Nothing Lasts Forever (part I)

Nothing Lasts Forever (part I), Kypros Kyprianou, 2024
Stereo speakers in air ducting, vent grille, false ceiling, video monitor, mixer, cabling, projection onto hanging screen in front of blackout drape, HD video loop of two shots from Die Hard (1988)

One of the best things about making art in non-institutional spaces is that sometimes something about the space – a particlar story, a weird bit of architecture or some quirk of the building structure – can focus a half-formed idea and make the work almost all by itself.

Ex-B&M store, Dundas shopping centre: Ducting and false ceiling!

I had initially seen this space with Liam Slevin for potential use for the MAW festival artists. The air duct running along the length of the space, and the odd suspended ceiling section looked ripe for some sort of intervention. When invited to exhibit in the same space, it got me thinking about a half formed idea, making a site specific version of the Hollywood cliche of crawling around an air vent as a means of escape as seen in films like Die Hard.

Nothing Lasts Forever (part 1) transposes an iconic scene from the fictional ‘Nakatomi Plaza’ in the Die Hard (1988) film, to the ventilation duct in this ex-B&M shop used as a temporary exhibition space by The Auxiliary.

Beneath the extensive air ducting in the space, a sort of deconstructed cinema is set up. A projection screen hangs with a blackout cloth background. Assorted cabling – power, sound and light, is strung up over a false ceiling panel, casting their shadows onto the screen. An air vent grille from the ducting lies on the floor to one side.

The sound is replumbed into the ducting above. As we see a shot of the protagonist crawling inside the ducting towards camera, the sound mirrors the real distance travelled left to right and back again. John McLane, played by Bruce Willis, appears to be crawling backwards and forwards inside a defunct retail space in Middlesbrough.

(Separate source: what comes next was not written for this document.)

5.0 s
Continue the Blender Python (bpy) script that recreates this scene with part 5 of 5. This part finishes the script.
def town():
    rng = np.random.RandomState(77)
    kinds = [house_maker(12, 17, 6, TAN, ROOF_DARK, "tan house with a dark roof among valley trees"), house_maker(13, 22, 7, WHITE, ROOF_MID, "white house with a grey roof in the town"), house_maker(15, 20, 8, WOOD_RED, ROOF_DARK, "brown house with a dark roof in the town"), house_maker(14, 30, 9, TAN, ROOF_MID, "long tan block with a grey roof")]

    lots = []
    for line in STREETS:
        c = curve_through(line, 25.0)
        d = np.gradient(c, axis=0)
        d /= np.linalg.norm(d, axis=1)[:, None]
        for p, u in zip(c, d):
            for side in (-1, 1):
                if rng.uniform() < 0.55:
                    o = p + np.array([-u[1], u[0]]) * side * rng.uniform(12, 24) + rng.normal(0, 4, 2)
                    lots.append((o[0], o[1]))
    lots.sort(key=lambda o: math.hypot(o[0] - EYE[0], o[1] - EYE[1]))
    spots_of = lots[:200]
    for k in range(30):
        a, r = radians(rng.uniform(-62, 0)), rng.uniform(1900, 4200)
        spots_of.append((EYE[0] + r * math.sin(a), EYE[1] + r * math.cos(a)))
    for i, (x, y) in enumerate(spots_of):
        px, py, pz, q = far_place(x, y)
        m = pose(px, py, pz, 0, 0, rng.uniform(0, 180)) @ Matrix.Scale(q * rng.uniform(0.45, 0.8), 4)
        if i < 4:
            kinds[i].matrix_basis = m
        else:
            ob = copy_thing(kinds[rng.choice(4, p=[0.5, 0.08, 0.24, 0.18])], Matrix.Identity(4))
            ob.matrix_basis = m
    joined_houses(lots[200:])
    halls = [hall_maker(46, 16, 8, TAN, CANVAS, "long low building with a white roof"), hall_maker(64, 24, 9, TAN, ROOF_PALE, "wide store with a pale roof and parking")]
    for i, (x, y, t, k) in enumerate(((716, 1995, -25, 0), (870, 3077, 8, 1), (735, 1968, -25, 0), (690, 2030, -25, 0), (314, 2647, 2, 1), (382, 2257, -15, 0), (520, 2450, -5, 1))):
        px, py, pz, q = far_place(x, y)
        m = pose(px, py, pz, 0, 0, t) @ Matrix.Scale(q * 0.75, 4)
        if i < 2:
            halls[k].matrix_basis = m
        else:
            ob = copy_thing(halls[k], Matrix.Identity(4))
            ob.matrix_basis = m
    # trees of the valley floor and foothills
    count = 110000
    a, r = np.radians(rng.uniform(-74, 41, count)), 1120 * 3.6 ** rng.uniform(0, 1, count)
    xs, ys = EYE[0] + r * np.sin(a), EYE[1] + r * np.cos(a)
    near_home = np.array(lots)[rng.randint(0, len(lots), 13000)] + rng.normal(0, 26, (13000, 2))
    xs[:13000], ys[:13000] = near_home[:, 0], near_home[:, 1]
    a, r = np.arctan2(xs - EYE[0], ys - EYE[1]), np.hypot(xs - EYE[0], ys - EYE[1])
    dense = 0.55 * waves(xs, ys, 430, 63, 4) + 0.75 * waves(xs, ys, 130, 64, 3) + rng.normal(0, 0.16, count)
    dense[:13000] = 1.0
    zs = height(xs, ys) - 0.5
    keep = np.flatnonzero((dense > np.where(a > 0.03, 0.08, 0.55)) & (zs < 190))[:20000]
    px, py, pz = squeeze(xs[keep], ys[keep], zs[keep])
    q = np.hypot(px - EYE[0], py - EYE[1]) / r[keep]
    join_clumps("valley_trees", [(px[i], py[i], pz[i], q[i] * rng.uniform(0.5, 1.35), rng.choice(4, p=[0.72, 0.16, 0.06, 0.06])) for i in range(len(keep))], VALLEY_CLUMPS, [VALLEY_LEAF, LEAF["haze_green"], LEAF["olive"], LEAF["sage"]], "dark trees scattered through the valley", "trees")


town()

Bruce Willis/John McLane crawls backwards and forwards, notionally forever trapped in a disused shop in Middlesbrough. Nothing Lasts Forever takes its title from the novel which was turned into the 1988 film Die Hard.

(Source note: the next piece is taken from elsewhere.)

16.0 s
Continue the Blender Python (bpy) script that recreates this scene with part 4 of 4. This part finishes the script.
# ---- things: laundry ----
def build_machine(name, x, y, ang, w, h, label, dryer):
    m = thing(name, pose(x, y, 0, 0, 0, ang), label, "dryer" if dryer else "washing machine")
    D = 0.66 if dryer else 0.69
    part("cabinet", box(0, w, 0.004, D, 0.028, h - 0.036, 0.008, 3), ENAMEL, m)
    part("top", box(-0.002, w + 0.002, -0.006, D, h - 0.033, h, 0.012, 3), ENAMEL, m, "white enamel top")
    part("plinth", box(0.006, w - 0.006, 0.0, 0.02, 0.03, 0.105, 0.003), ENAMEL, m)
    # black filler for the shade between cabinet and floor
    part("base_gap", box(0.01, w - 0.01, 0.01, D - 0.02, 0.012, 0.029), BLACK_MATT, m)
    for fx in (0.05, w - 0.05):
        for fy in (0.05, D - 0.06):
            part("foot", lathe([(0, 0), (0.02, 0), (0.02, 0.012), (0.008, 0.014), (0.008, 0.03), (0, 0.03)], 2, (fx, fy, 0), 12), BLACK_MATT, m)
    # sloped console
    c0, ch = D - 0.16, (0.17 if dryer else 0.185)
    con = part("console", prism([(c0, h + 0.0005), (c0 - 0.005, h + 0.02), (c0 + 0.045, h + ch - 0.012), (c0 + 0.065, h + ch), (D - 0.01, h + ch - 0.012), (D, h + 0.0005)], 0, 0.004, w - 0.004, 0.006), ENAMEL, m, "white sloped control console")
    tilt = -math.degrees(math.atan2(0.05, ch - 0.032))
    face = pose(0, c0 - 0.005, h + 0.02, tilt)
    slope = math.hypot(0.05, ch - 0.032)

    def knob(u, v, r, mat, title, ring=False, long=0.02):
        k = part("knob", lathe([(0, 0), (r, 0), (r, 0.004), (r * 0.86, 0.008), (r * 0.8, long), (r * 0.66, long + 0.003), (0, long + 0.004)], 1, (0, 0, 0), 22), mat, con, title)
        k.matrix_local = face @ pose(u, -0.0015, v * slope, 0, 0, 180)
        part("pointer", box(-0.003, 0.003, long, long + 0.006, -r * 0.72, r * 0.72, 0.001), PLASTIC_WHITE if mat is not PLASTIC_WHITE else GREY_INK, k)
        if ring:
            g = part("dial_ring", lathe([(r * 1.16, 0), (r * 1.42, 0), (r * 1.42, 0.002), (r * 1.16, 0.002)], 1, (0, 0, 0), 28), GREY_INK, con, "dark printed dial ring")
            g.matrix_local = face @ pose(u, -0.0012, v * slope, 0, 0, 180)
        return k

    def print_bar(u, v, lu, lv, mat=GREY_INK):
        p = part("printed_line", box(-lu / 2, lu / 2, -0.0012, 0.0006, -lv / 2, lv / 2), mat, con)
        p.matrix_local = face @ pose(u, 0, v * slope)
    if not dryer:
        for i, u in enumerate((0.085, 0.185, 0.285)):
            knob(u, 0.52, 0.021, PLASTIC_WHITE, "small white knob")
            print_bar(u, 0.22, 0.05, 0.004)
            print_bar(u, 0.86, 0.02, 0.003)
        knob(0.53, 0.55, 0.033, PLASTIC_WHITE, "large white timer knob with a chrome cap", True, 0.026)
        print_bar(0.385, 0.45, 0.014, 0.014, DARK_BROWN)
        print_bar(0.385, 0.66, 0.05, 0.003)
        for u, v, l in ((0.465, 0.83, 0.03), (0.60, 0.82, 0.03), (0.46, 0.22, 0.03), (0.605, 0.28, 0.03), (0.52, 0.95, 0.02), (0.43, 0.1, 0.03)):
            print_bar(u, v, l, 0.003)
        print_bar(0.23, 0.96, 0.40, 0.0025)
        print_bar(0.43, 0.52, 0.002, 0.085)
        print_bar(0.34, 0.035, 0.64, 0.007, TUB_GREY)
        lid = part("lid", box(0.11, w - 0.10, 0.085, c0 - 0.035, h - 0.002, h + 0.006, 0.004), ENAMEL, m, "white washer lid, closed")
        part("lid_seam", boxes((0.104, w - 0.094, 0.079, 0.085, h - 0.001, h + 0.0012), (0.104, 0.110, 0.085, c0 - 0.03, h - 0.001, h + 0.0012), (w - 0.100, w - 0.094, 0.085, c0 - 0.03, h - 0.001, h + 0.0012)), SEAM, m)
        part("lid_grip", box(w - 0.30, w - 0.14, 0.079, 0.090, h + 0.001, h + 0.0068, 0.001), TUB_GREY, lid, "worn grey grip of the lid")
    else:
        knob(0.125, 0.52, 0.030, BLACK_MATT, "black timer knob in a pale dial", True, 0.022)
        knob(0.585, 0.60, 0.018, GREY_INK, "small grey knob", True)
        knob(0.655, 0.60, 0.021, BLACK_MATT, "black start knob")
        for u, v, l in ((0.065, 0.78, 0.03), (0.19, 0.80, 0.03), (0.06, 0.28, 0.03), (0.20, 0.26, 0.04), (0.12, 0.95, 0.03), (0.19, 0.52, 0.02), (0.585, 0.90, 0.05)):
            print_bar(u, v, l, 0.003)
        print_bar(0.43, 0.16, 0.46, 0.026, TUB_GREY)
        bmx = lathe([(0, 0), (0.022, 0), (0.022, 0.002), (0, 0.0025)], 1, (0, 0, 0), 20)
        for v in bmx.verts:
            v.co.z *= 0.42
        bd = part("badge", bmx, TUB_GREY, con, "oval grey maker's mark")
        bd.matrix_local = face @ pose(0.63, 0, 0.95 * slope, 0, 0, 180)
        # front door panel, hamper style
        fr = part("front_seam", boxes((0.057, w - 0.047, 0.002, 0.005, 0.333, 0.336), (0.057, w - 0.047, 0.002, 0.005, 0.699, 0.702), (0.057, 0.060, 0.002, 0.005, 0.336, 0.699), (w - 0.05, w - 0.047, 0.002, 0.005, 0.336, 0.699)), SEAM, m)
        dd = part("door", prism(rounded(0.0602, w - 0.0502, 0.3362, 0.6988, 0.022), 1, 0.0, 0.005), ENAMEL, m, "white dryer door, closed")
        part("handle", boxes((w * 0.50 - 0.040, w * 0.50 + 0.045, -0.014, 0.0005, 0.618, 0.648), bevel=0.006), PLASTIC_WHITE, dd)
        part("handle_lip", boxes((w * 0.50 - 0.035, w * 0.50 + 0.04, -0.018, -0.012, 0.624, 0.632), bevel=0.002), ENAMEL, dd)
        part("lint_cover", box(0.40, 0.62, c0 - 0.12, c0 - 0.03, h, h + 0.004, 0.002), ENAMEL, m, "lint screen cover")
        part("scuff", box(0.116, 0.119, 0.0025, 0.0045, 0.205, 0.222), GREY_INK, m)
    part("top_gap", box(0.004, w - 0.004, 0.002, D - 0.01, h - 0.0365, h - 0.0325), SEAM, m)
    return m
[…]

Here’s a rough bit of video documentation:

* The potential ‘long stereo’ of the ducting and the odd theatricality of the false ceiling also has elements of a couple of previous projects I’ve made with Simon Hollington – one that used a false ceiling in Folkestone’s Wilko’s , and another that used sound and a turnstile in Brockwell Lido, London as well as The Conversation.